Exercise brief:
Where a line below holds the string "with", copy that line.

Given data:
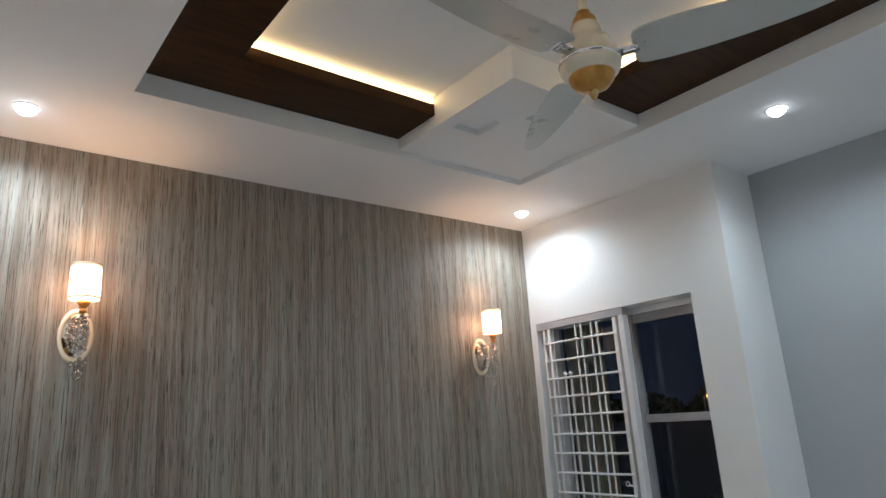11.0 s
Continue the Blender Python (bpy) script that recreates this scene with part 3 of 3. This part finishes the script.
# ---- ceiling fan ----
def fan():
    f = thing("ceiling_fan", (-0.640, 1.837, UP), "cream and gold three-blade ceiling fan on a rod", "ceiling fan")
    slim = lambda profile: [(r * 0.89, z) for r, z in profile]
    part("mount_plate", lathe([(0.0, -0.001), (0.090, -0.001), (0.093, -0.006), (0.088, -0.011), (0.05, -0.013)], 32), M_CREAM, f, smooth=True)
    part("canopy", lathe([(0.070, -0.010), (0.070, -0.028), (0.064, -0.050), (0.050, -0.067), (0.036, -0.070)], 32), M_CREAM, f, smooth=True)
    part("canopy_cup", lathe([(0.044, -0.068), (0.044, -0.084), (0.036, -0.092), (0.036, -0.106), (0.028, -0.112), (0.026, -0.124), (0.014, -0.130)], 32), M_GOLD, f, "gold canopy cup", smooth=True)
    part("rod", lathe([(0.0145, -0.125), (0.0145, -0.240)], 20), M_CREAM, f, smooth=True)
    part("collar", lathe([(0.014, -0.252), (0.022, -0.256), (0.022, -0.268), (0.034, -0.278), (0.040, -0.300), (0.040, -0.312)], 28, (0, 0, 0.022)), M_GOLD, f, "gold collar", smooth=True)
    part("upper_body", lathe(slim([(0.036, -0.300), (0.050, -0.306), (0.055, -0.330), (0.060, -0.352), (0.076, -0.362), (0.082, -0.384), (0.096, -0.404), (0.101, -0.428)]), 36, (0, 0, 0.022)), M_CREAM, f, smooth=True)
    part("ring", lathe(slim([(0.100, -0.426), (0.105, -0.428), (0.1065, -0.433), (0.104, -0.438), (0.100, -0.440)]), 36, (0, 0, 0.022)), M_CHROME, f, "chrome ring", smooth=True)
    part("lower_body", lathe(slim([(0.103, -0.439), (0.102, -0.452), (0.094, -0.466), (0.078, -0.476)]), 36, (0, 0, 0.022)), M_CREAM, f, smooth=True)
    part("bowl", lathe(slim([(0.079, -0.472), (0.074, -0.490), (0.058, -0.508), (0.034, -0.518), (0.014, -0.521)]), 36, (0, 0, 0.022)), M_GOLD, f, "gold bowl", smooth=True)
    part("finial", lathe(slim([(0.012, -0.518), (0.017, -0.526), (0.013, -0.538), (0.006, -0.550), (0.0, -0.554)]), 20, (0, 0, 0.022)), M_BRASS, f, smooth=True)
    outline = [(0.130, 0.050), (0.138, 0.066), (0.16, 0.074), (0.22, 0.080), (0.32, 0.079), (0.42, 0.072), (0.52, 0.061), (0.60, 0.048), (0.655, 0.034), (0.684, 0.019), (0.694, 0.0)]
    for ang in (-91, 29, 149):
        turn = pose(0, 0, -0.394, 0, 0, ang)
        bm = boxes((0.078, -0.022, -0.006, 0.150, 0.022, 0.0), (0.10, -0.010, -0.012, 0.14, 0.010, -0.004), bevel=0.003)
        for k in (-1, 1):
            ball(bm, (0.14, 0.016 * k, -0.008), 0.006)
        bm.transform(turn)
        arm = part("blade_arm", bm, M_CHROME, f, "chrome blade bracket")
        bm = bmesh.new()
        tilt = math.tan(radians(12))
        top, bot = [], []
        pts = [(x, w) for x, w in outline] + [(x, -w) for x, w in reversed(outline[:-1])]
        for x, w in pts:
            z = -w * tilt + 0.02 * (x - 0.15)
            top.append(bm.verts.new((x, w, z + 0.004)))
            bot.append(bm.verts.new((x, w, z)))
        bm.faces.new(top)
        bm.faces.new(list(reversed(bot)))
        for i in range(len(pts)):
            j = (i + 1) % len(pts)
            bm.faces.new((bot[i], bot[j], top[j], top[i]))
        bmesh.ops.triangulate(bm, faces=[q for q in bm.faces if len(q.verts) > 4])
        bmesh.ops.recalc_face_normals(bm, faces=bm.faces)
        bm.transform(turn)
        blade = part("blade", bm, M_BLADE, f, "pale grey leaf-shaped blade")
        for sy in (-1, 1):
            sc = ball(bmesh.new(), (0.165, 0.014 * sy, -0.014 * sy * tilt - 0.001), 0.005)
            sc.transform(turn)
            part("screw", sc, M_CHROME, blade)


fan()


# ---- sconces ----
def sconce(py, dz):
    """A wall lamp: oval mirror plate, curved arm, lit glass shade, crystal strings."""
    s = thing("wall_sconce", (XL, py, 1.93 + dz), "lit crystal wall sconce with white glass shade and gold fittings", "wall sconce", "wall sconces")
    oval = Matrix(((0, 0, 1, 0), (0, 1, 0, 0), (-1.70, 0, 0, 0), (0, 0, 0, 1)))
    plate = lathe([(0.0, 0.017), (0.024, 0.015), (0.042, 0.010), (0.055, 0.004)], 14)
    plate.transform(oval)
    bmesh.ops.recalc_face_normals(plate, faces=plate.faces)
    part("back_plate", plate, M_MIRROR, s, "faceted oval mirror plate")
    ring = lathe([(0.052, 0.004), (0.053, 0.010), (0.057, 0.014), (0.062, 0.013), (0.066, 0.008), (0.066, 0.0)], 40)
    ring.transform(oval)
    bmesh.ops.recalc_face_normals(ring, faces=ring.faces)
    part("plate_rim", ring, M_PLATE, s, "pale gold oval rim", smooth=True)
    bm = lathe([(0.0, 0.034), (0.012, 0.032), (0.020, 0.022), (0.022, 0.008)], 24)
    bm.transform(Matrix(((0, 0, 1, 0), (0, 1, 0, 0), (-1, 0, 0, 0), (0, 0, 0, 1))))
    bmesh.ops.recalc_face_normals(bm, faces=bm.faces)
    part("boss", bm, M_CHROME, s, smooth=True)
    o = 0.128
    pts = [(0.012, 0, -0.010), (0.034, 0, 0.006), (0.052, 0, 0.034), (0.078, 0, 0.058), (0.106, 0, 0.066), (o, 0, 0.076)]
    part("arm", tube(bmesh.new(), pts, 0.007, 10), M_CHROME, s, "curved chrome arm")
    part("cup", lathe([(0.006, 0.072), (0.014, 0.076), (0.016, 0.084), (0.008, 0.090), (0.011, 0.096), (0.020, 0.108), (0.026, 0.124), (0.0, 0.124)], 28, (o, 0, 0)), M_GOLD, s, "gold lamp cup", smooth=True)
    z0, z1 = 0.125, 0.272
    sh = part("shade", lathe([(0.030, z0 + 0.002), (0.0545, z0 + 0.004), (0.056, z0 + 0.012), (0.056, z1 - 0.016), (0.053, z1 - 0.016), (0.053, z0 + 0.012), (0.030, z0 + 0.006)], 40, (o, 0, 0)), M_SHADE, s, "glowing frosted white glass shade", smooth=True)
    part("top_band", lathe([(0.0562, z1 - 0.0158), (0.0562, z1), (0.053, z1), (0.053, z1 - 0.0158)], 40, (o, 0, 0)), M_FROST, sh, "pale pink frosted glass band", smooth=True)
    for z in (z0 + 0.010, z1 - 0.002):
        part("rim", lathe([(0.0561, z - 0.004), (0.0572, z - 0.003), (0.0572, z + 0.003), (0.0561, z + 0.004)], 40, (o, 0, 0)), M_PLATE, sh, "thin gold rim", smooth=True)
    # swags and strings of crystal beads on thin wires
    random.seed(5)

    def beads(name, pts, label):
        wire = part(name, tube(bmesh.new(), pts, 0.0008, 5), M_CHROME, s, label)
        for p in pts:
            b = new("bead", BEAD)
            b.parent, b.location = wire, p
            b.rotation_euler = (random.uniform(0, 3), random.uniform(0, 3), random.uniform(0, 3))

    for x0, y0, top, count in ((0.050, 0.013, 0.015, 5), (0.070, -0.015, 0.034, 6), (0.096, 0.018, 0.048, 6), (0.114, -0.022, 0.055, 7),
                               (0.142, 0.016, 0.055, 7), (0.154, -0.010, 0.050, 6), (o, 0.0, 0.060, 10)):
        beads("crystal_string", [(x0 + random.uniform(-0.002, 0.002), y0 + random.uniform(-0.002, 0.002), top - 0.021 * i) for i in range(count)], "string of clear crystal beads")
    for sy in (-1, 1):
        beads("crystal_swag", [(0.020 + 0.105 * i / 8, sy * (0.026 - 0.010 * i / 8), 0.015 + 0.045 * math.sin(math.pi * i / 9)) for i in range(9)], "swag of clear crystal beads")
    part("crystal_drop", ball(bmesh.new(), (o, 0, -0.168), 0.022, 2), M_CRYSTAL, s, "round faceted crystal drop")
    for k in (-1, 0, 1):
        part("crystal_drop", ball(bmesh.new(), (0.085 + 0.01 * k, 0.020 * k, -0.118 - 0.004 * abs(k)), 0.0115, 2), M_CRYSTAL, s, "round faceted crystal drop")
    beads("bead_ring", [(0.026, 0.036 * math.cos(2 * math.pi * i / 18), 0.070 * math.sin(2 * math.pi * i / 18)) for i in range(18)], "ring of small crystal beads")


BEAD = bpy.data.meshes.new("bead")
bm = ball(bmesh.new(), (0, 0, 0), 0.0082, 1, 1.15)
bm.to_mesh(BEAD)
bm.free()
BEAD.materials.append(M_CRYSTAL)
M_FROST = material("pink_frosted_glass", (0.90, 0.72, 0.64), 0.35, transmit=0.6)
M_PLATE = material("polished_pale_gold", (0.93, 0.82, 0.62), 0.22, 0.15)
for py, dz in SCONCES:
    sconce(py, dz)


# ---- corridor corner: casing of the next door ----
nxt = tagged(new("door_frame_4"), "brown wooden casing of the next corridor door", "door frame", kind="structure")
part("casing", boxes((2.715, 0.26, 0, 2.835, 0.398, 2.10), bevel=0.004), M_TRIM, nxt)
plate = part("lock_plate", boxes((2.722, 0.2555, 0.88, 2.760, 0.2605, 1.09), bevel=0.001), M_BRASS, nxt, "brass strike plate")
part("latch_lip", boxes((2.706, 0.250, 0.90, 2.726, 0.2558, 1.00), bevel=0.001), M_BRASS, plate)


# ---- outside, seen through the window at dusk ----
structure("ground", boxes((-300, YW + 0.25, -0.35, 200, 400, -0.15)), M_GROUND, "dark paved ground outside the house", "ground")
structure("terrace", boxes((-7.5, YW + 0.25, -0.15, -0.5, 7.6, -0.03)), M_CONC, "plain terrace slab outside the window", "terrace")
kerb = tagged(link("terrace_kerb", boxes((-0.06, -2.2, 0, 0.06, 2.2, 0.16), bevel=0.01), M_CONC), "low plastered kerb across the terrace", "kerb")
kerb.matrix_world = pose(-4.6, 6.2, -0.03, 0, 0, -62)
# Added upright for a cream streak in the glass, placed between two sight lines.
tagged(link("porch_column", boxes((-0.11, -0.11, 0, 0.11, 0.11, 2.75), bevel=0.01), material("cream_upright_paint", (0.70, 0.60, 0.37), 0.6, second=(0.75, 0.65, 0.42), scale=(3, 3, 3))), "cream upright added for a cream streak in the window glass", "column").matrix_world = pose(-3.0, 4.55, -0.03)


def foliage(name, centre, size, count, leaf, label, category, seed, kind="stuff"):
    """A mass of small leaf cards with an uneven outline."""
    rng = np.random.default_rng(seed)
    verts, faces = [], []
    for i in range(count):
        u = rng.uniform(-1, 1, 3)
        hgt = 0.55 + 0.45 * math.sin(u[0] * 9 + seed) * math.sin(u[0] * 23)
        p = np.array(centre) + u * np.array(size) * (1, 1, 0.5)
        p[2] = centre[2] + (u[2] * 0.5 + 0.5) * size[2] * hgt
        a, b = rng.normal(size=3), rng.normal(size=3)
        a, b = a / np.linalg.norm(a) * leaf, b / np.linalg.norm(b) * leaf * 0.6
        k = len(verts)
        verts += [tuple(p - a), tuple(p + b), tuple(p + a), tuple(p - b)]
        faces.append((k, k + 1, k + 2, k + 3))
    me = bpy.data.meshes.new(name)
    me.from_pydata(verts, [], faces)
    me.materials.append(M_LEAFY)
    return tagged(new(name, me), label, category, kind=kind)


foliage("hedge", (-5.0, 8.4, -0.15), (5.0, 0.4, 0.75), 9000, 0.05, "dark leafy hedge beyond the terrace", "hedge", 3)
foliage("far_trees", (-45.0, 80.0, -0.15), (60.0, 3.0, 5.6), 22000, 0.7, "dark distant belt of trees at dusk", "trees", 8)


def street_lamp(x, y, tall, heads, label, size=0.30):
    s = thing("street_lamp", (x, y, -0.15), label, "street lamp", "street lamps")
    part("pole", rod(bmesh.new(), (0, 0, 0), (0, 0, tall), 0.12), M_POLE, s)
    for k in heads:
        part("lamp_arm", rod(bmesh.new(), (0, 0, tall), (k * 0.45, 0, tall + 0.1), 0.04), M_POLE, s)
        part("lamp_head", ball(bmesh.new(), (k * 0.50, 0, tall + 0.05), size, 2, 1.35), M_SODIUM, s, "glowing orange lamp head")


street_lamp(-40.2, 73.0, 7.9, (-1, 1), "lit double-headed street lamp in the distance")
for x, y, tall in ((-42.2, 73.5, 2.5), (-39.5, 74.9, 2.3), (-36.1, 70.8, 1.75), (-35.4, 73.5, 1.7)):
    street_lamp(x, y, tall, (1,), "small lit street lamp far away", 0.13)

Solution:
Continue the Blender Python (bpy) script that recreates this scene with part 3 of 3. This part finishes the script.
    s = thing("wall_sconce", (XL, py, 1.93 + dz), "lit crystal wall sconce with white glass shade and gold fittings", "wall sconce", "wall sconces")
    """A mass of small leaf cards with an uneven outline."""